↓

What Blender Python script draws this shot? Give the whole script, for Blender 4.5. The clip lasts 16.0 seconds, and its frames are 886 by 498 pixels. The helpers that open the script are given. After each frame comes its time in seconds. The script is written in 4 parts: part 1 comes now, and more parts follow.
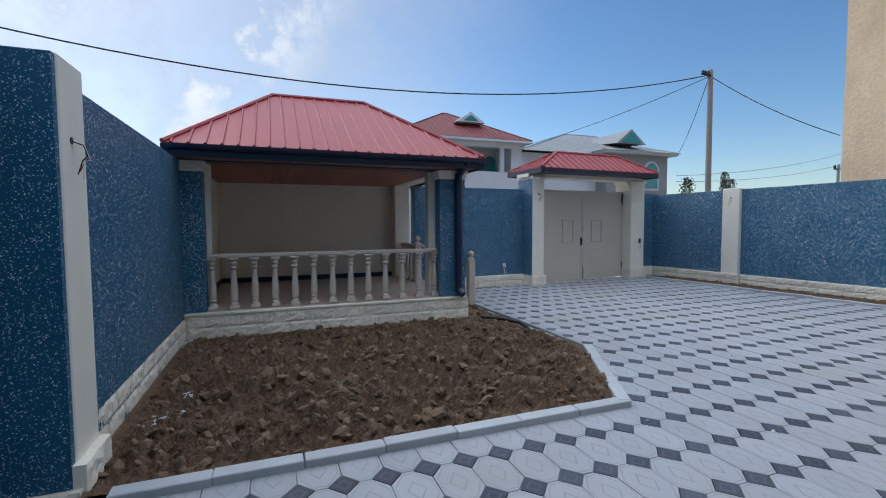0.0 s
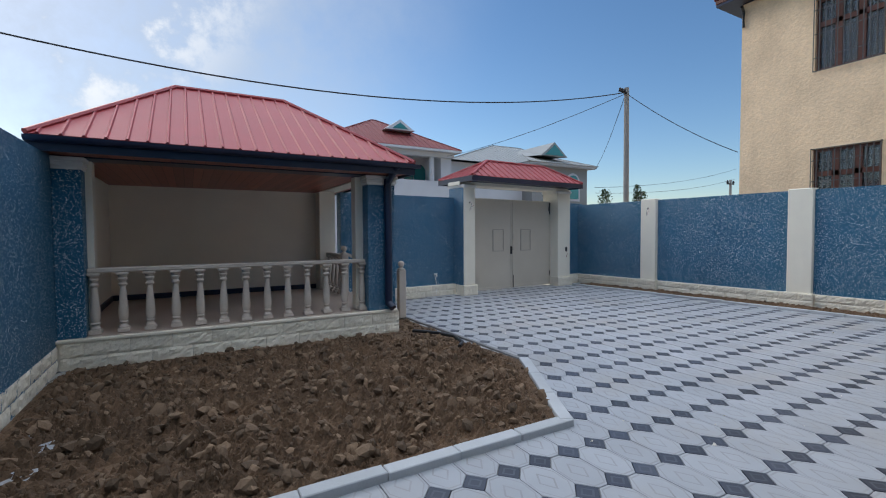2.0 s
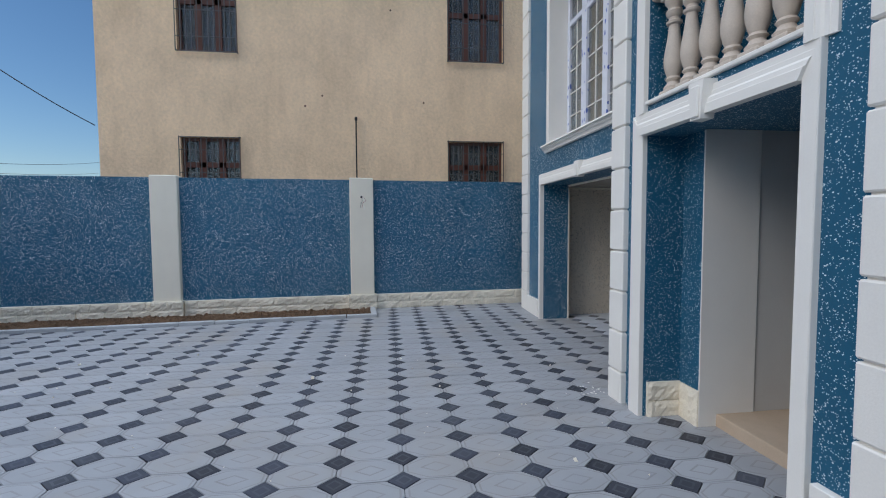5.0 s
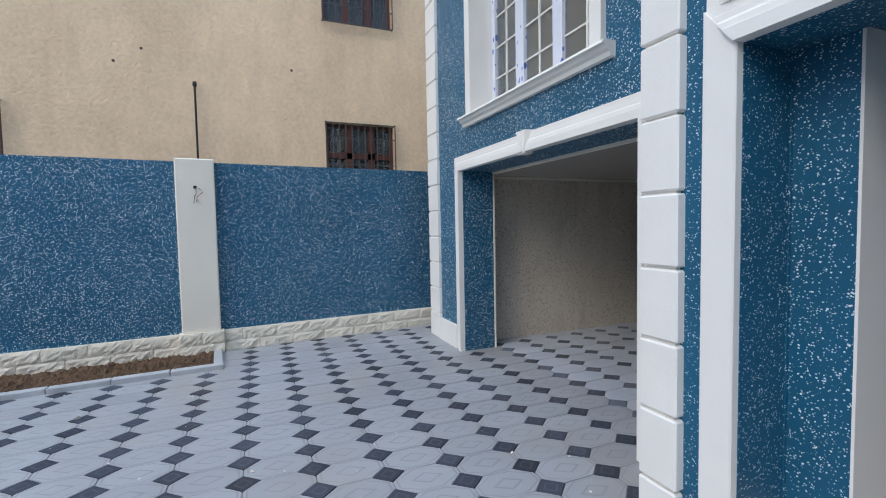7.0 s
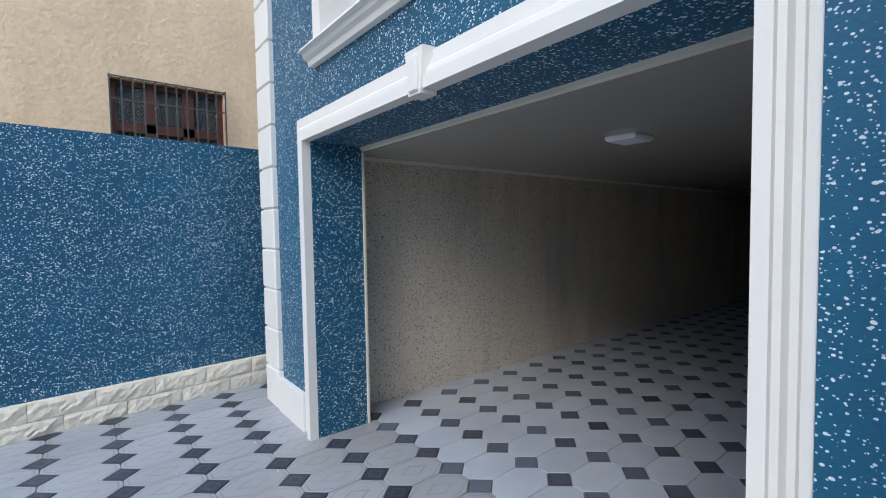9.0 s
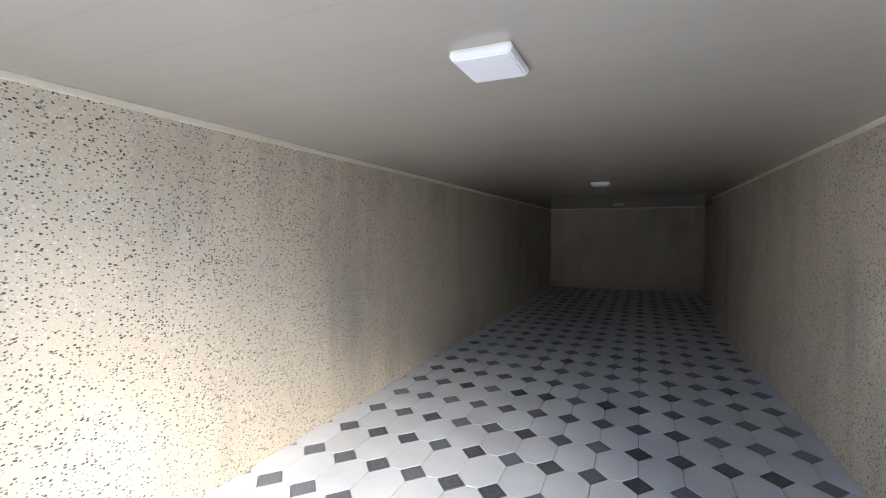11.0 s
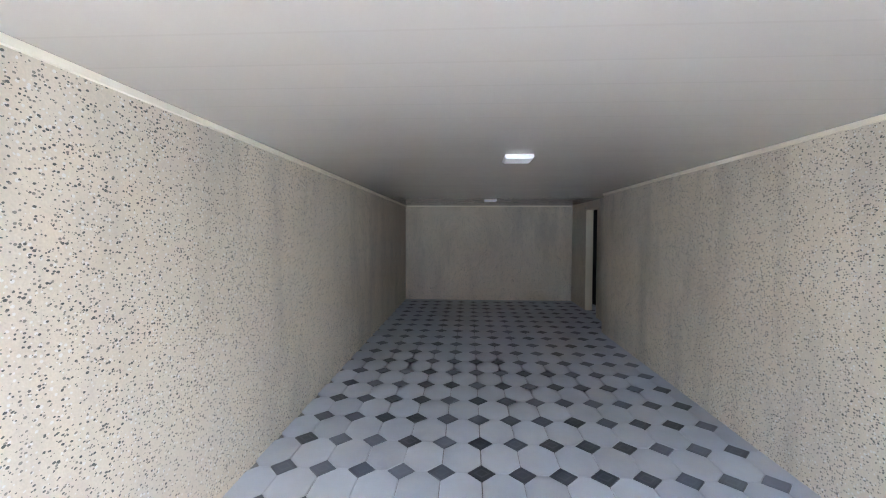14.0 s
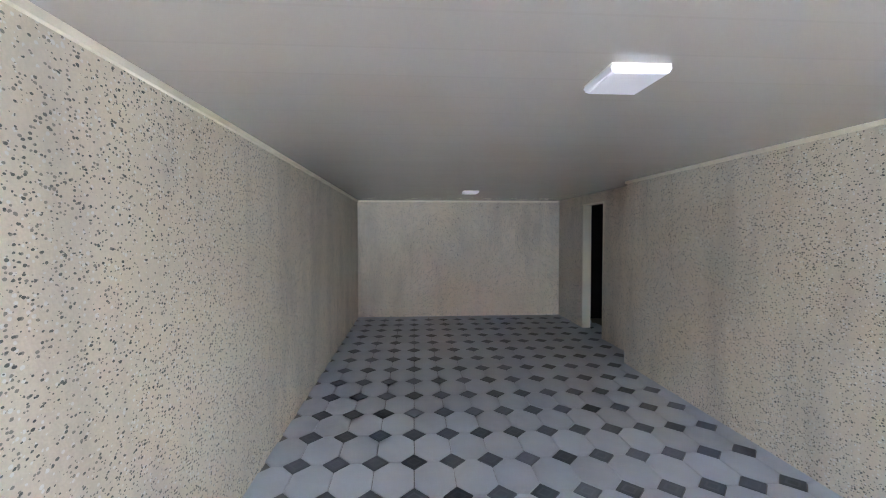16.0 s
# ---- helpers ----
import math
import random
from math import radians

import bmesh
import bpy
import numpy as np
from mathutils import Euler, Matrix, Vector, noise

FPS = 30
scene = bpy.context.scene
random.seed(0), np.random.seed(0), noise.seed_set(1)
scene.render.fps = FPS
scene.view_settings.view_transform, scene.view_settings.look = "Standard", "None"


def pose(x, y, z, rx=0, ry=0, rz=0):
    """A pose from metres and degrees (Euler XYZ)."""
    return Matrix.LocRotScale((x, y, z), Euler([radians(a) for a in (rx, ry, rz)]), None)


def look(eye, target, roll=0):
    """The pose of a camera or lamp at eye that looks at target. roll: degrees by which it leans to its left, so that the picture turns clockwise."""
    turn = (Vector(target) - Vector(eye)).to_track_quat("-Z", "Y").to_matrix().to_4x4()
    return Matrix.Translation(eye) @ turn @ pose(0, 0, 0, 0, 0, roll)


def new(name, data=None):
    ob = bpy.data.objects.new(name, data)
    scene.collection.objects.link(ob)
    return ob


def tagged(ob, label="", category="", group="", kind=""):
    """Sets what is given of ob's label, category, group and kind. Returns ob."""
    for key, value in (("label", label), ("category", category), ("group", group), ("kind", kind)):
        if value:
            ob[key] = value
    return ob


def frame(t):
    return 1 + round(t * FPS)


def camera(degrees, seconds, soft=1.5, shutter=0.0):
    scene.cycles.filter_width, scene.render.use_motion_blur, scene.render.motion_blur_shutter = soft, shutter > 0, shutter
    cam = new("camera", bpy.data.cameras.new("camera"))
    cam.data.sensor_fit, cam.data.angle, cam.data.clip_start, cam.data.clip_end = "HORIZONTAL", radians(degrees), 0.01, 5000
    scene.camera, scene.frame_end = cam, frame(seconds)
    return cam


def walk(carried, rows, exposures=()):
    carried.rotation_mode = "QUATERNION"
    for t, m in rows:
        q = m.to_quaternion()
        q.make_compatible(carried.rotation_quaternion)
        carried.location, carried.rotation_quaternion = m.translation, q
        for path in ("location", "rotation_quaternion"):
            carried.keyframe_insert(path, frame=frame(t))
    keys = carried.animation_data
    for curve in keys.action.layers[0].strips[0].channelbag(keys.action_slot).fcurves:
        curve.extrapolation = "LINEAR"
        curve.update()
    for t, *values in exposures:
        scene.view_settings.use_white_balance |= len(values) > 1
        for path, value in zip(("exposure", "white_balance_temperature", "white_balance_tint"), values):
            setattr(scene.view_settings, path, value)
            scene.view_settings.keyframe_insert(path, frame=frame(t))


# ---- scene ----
cam = camera(89.3, 16.0, soft=1.1)
EXPOSURES = [(0.0, 1.13, 6410, 10), (0.5, 1.12, 6450, 10), (1.0, 1.16, 6500, 10), (1.5, 1.2, 6600, 10), (2.0, 1.13, 6650, 10), (2.5, 1.13, 6800, 10),
             (3.0, 1.02, 6400, 10), (3.5, 0.9, 6350, 10), (4.0, 0.81, 6370, 10), (6.5, 1.21, 6200, 10), (7.5, 1.3, 6440, 10), (8.0, 1.23, 6470, 10),
             (9.0, 1.57, 6250, 10), (9.5, 2.05, 6750, 10), (10.0, 3.1, 7150, 10), (12.5, 5.01, 6420, 10), (13.0, 5.61, 6370, 10), (13.5, 6.11, 6370, 10),
             (14.5, 6.71, 6370, 10), (15.5, 6.88, 6390, 10), (16.0, 7.16, 6400, 10)]
PATH = [
    (0, (0.247, 0.29, 1.492), (0.951, 2.159, 1.381), -0.3),
    (0.5, (0.081, 0.257, 1.51), (0.703, 2.154, 1.4), -0.3),
    (1, (-0.006, 0.259, 1.496), (0.624, 2.153, 1.377), -0.5),
    (1.5, (0.101, 0.412, 1.514), (0.849, 2.263, 1.396), -0.1),
    (2, (0.4, 0.643, 1.484), (1.386, 2.381, 1.412), -0.3),
    (2.5, (0.738, 0.903, 1.498), (2.186, 2.282, 1.44), -0.6),
    (3, (1.13, 1.041, 1.483), (2.937, 1.896, 1.419), -1.2),
    (3.5, (1.602, 1.146, 1.494), (3.558, 1.56, 1.432), -1.4),
    (4, (2.107, 1.276, 1.485), (4.105, 1.287, 1.41), -0.8),
    (4.2, (2.285, 1.296, 1.5), (4.281, 1.205, 1.412), -0.6),
    (6.5, (4.635, 1.198, 1.476), (6.57, 0.698, 1.387), -1.2),
    (7, (5.093, 1.065, 1.48), (6.939, 0.302, 1.375), -1.1),
    (7.5, (5.535, 0.856, 1.494), (7.372, 0.073, 1.381), -1.4),
    (8, (6.003, 0.658, 1.495), (7.747, -0.315, 1.385), -1.2),
    (8.5, (6.404, 0.389, 1.481), (8.033, -0.768, 1.38), -1.1),
    (9, (6.797, 0.109, 1.494), (8.355, -1.141, 1.397), -0.9),
    (9.5, (7.172, -0.174, 1.538), (8.463, -1.699, 1.443), -0.2),
    (10, (7.468, -0.507, 1.503), (8.591, -2.16, 1.422), -0.2),
    (12.3, (8.317, -2.221, 1.467), (8.689, -4.183, 1.367), 0.1),
    (12.5, (8.384, -2.374, 1.49), (8.711, -4.344, 1.387), -0.0),
    (13, (8.501, -2.796, 1.498), (8.751, -4.778, 1.401), -0.3),
    (13.5, (8.601, -3.223, 1.486), (8.82, -5.209, 1.405), -0.3),
    (14, (8.719, -3.694, 1.505), (8.83, -5.69, 1.428), 0.2),
    (14.5, (8.81, -4.147, 1.497), (8.843, -6.145, 1.423), 0.5),
    (15, (8.956, -4.604, 1.483), (8.948, -6.602, 1.411), 0.4),
    (15.5, (9.061, -5.056, 1.487), (8.973, -7.053, 1.405), 0.2),
    (16, (9.127, -5.557, 1.5), (8.992, -7.551, 1.429), -0.1),
]
walk(cam, [(t, look(eye, target, roll)) for t, eye, target, roll in PATH], exposures=EXPOSURES)

# ---- world and sun ----
SUN_DIR = Vector((-0.36, 0.76, 0.54)).normalized()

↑

__Aim__: Give back the whole listing as it stands, minus its pictures.

__Solution to this task__:
What Blender Python script draws this shot? Give the whole script, for Blender 4.5. The clip lasts 16.0 seconds, and its frames are 886 by 498 pixels. The helpers that open the script are given. After each frame comes its time in seconds. The script is written in 4 parts: part 1 comes now, and more parts follow.
0.0 s
2.0 s
5.0 s
7.0 s
9.0 s
11.0 s
14.0 s
16.0 s
# ---- helpers ----
import math
import random
from math import radians

import bmesh
import bpy
import numpy as np
from mathutils import Euler, Matrix, Vector, noise

FPS = 30
scene = bpy.context.scene
random.seed(0), np.random.seed(0), noise.seed_set(1)
scene.render.fps = FPS
scene.view_settings.view_transform, scene.view_settings.look = "Standard", "None"


def pose(x, y, z, rx=0, ry=0, rz=0):
    """A pose from metres and degrees (Euler XYZ)."""
    return Matrix.LocRotScale((x, y, z), Euler([radians(a) for a in (rx, ry, rz)]), None)


def look(eye, target, roll=0):
    """The pose of a camera or lamp at eye that looks at target. roll: degrees by which it leans to its left, so that the picture turns clockwise."""
    turn = (Vector(target) - Vector(eye)).to_track_quat("-Z", "Y").to_matrix().to_4x4()
    return Matrix.Translation(eye) @ turn @ pose(0, 0, 0, 0, 0, roll)


def new(name, data=None):
    ob = bpy.data.objects.new(name, data)
    scene.collection.objects.link(ob)
    return ob


def tagged(ob, label="", category="", group="", kind=""):
    """Sets what is given of ob's label, category, group and kind. Returns ob."""
    for key, value in (("label", label), ("category", category), ("group", group), ("kind", kind)):
        if value:
            ob[key] = value
    return ob


def frame(t):
    return 1 + round(t * FPS)


def camera(degrees, seconds, soft=1.5, shutter=0.0):
    scene.cycles.filter_width, scene.render.use_motion_blur, scene.render.motion_blur_shutter = soft, shutter > 0, shutter
    cam = new("camera", bpy.data.cameras.new("camera"))
    cam.data.sensor_fit, cam.data.angle, cam.data.clip_start, cam.data.clip_end = "HORIZONTAL", radians(degrees), 0.01, 5000
    scene.camera, scene.frame_end = cam, frame(seconds)
    return cam


def walk(carried, rows, exposures=()):
    carried.rotation_mode = "QUATERNION"
    for t, m in rows:
        q = m.to_quaternion()
        q.make_compatible(carried.rotation_quaternion)
        carried.location, carried.rotation_quaternion = m.translation, q
        for path in ("location", "rotation_quaternion"):
            carried.keyframe_insert(path, frame=frame(t))
    keys = carried.animation_data
    for curve in keys.action.layers[0].strips[0].channelbag(keys.action_slot).fcurves:
        curve.extrapolation = "LINEAR"
        curve.update()
    for t, *values in exposures:
        scene.view_settings.use_white_balance |= len(values) > 1
        for path, value in zip(("exposure", "white_balance_temperature", "white_balance_tint"), values):
            setattr(scene.view_settings, path, value)
            scene.view_settings.keyframe_insert(path, frame=frame(t))


# ---- scene ----
cam = camera(89.3, 16.0, soft=1.1)
EXPOSURES = [(0.0, 1.13, 6410, 10), (0.5, 1.12, 6450, 10), (1.0, 1.16, 6500, 10), (1.5, 1.2, 6600, 10), (2.0, 1.13, 6650, 10), (2.5, 1.13, 6800, 10),
             (3.0, 1.02, 6400, 10), (3.5, 0.9, 6350, 10), (4.0, 0.81, 6370, 10), (6.5, 1.21, 6200, 10), (7.5, 1.3, 6440, 10), (8.0, 1.23, 6470, 10),
             (9.0, 1.57, 6250, 10), (9.5, 2.05, 6750, 10), (10.0, 3.1, 7150, 10), (12.5, 5.01, 6420, 10), (13.0, 5.61, 6370, 10), (13.5, 6.11, 6370, 10),
             (14.5, 6.71, 6370, 10), (15.5, 6.88, 6390, 10), (16.0, 7.16, 6400, 10)]
PATH = [
    (0, (0.247, 0.29, 1.492), (0.951, 2.159, 1.381), -0.3),
    (0.5, (0.081, 0.257, 1.51), (0.703, 2.154, 1.4), -0.3),
    (1, (-0.006, 0.259, 1.496), (0.624, 2.153, 1.377), -0.5),
    (1.5, (0.101, 0.412, 1.514), (0.849, 2.263, 1.396), -0.1),
    (2, (0.4, 0.643, 1.484), (1.386, 2.381, 1.412), -0.3),
    (2.5, (0.738, 0.903, 1.498), (2.186, 2.282, 1.44), -0.6),
    (3, (1.13, 1.041, 1.483), (2.937, 1.896, 1.419), -1.2),
    (3.5, (1.602, 1.146, 1.494), (3.558, 1.56, 1.432), -1.4),
    (4, (2.107, 1.276, 1.485), (4.105, 1.287, 1.41), -0.8),
    (4.2, (2.285, 1.296, 1.5), (4.281, 1.205, 1.412), -0.6),
    (6.5, (4.635, 1.198, 1.476), (6.57, 0.698, 1.387), -1.2),
    (7, (5.093, 1.065, 1.48), (6.939, 0.302, 1.375), -1.1),
    (7.5, (5.535, 0.856, 1.494), (7.372, 0.073, 1.381), -1.4),
    (8, (6.003, 0.658, 1.495), (7.747, -0.315, 1.385), -1.2),
    (8.5, (6.404, 0.389, 1.481), (8.033, -0.768, 1.38), -1.1),
    (9, (6.797, 0.109, 1.494), (8.355, -1.141, 1.397), -0.9),
    (9.5, (7.172, -0.174, 1.538), (8.463, -1.699, 1.443), -0.2),
    (10, (7.468, -0.507, 1.503), (8.591, -2.16, 1.422), -0.2),
    (12.3, (8.317, -2.221, 1.467), (8.689, -4.183, 1.367), 0.1),
    (12.5, (8.384, -2.374, 1.49), (8.711, -4.344, 1.387), -0.0),
    (13, (8.501, -2.796, 1.498), (8.751, -4.778, 1.401), -0.3),
    (13.5, (8.601, -3.223, 1.486), (8.82, -5.209, 1.405), -0.3),
    (14, (8.719, -3.694, 1.505), (8.83, -5.69, 1.428), 0.2),
    (14.5, (8.81, -4.147, 1.497), (8.843, -6.145, 1.423), 0.5),
    (15, (8.956, -4.604, 1.483), (8.948, -6.602, 1.411), 0.4),
    (15.5, (9.061, -5.056, 1.487), (8.973, -7.053, 1.405), 0.2),
    (16, (9.127, -5.557, 1.5), (8.992, -7.551, 1.429), -0.1),
]
walk(cam, [(t, look(eye, target, roll)) for t, eye, target, roll in PATH], exposures=EXPOSURES)

# ---- world and sun ----
SUN_DIR = Vector((-0.36, 0.76, 0.54)).normalized()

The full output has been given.